Don't panic... yet
How pleasing to return from holiday to discover that the chumps who manage our savings have finally woken up. But the pleasure in seeing US and European stock markets at a slightly less loopy level is marred by the extremity of the money men's mood swing. Many of the people who recently shrugged off the problems of Asia as a disinflationary non-crisis now seem convinced that global deflation is imminent.
The excuse for all this gloom is fear of the so-called negative wealth effect-a presumed reluctance, especially on the part of Americans, to spend money when their stock market investments are shrinking in value. Yet Americans who returned from holiday this September were looking at a Dow Jones Industrial Average that was still 12 per cent higher than in December 1996 when Federal Reserve chairman Alan Greenspan complained about "irrational exuberance" in the stock market.
Having shrugged off this earlier caution the professional money men are now in a funk over Greenspan's stunningly uncontroversial observation that the US cannot "remain an oasis of prosperity unaffected by a world that is experiencing greatly increased stress."
What has been clear since early this year is that the global economic prospect has been deteriorating as a result of incipient deflation in Japan and in the emerging markets. But the US economy is still growing strongly, while continental Europe is now well into a respectable economic recovery. To suggest that the whole world is running into a 1930s-style problem of deficient demand-the problem with which Keynes wrestled in his General Theory- is thus premature. At present only Japan with its excess savings and deficient demand lends itself to traditional Keynesian solutions.
If there are grounds for worry they lie not in the modest stock market slide but in the unbalanced nature of US economic growth. With household savings down to an astonishingly low 0.6 per cent of disposable income in the second quarter of this year, and with the US budget set to remain in surplus, it is hard to foresee what will drive the US economy as the millennium approaches. On anything but a short-term view, the rate of personal saving can only go up.
In a world that is excessively dependent on the US market-Europe runs a trade surplus with the rest of the globe-that is an uncomfortable predicament. All the more so, given that the US balance of payments has sprung a huge and growing leak on the current account. If we throw in a financial meltdown, with a really serious negative wealth effect, then the deflationary talk begins, alas, to make some sense.
Capitalism without capitalists
One of the great merits of the much criticised continental European approach to capitalism is that it is not directly vulnerable to such negative wealth effects. For this the continentals have Bismarck to thank. Part of the genius of Bismarckian social insurance was that it pre-empted the role of ownership. Pay-as-you-go state pensions help to create a capitalism without the rentier.
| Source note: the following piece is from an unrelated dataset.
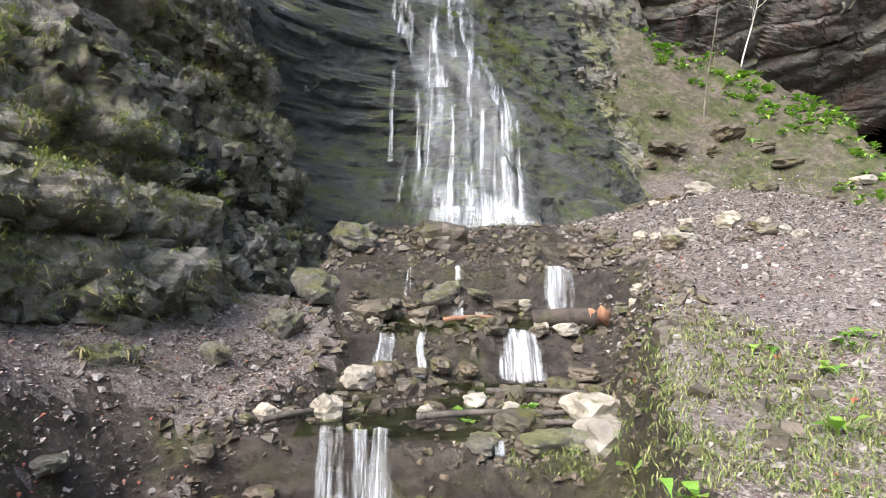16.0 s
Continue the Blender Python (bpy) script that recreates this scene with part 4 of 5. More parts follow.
random.seed(23)
for f0, lo, hi, count in ((0.1, -2.2, 2.2, 13), (2.95, -2.0, 2.0, 12), (6.35, -2.8, 2.6, 16)):
    for k in range(count):
        f, g = f0 + random.uniform(-0.02, 0.2), lo + (hi - lo) * (k + random.uniform(0.1, 0.9)) / count
        if any(a - 0.25 < g < b + 0.25 for at, a, b in ((0.1, 0.9, 1.6), (2.95, -2.2, -1.5), (2.95, 0.2, 1.3), (6.35, -1.4, -0.3)) if at == f0):
            continue
        x, y = along_stream(*reach(f, g))
        top, low = gz(*along_stream(*reach(f0 - 0.25, g))), gz(*along_stream(*reach(f0 + 0.4, g)))
        stone("wall" if random.random() < 0.5 else "brown", x, y, random.uniform(0.35, 0.6), "dark wet stone in the face of a stream step", z=low + random.uniform(0.1, 0.8) * max(top - low - 0.2, 0.05), tall=0.9, group="stones in the step faces", long=1.3)
for k in range(6):
    x, y = along_stream(random.uniform(6.7, 9.0), random.uniform(-4.2, -2.2))
    stone(random.choice(("wall", "brown")), x, y, random.uniform(0.3, 0.7), "mossy stone in the bank beside the lowest fall", tall=0.9, group="stones of the bank")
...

Anglo-Saxon financiers pour scorn on a system which leaves capital markets under-developed. And we now know that this humane form of capitalism without capitalists becomes hard to sustain when welfare spending takes a very high share of gross domestic product. But to suggest that the impending switch from pay-as-you-go to funded pensions is a great step forward for the continentals is a grotesque over-simplification (see Malcolm Crawford, "Reforming Pensions" page 56). One certain consequence will be greater financial instability as more Europeans are exposed to what Ronald Reagan called the magic of the market.
Is Mahathir right?
In the light of the wild and massive fluctuations in capital flows in Asia, it is surely logical to ask how the power of the state can be harnessed to stabilise currencies and financial markets. After all, the case for capital account liberalisation is nothing like as strong as the one for free trade in goods and services. Yet when Malaysia's Mahathir Mohamad reintroduced capital controls there was almost total disapproval from the developed world. This deviation from the free market is deemed dangerous and likely to herald a move to trade protectionism.
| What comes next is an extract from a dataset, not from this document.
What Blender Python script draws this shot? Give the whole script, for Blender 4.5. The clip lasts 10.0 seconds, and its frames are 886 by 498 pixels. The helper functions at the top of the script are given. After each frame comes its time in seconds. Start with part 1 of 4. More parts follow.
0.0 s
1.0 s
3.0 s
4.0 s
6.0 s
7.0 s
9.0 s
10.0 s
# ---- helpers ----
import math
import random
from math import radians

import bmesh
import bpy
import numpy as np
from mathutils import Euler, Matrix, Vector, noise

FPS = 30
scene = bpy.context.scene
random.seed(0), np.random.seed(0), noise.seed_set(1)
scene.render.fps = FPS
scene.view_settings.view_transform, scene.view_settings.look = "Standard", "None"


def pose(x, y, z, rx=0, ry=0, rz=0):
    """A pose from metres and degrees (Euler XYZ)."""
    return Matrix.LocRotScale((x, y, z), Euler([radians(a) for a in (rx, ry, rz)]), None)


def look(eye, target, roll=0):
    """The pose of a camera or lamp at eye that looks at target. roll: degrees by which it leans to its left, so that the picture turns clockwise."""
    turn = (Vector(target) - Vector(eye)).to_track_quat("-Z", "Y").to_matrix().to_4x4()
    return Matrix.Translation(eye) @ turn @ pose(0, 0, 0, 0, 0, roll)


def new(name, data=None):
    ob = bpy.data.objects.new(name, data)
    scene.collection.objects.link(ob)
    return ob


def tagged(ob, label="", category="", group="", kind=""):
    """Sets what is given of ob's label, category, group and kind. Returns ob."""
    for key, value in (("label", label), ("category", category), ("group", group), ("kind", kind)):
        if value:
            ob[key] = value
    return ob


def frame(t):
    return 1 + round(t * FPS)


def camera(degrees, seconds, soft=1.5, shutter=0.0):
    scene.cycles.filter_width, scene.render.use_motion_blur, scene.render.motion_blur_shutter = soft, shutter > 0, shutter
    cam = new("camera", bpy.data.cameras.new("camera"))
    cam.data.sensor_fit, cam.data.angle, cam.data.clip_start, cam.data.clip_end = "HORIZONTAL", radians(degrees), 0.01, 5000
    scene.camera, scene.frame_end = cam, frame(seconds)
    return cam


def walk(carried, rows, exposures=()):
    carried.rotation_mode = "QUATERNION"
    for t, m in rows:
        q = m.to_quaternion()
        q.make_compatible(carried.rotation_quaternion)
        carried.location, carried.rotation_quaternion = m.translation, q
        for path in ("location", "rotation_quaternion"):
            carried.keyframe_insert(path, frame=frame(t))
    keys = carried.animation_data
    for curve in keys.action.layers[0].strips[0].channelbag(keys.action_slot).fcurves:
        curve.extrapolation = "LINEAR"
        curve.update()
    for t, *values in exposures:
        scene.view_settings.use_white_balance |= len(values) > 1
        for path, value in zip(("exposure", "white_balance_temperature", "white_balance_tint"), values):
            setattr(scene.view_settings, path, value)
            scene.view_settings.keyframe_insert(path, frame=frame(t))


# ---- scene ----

This is odd, because the last thing the Asians are likely to demand in their present crisis is a more protectionist trade environment. It is the Americans we should be more worried about on that score. And the idea that this free market in currencies is working well is questionable.
The recent volatility in the emerging markets partly reflects the growth of proprietary trading by banks and of bank-financed speculation by hedge funds. Such punting is fuelled by implicit government guarantees: because large banks are deemed too big to fail, their appetite for risk is inadequately constrained. So the market is distorted. There is an obvious case for toughening the Basle capital adequacy regime to damp down these destabilising forms of speculation that reinforce the inclination of markets to over-shoot. But such is the current respect for markets that it will probably not happen.
Banana skins
Why the world is so indulgent towards bankers is doubly hard to fathom in the light of the annual survey, produced by the London-based Centre for the Study of Financial Innovation, known as Banking Banana Skins. In this rare confessional exercise, bankers and regulators reveal their innermost fears about the banking system. The report summarises their views thus: "The biggest worry of all was management of risk-what many regard as bankers' core competency. Problems were seen in inadequate controls, failure to understand the dynamics of a fast moving business and, in the worst cases, in incompetence and greed."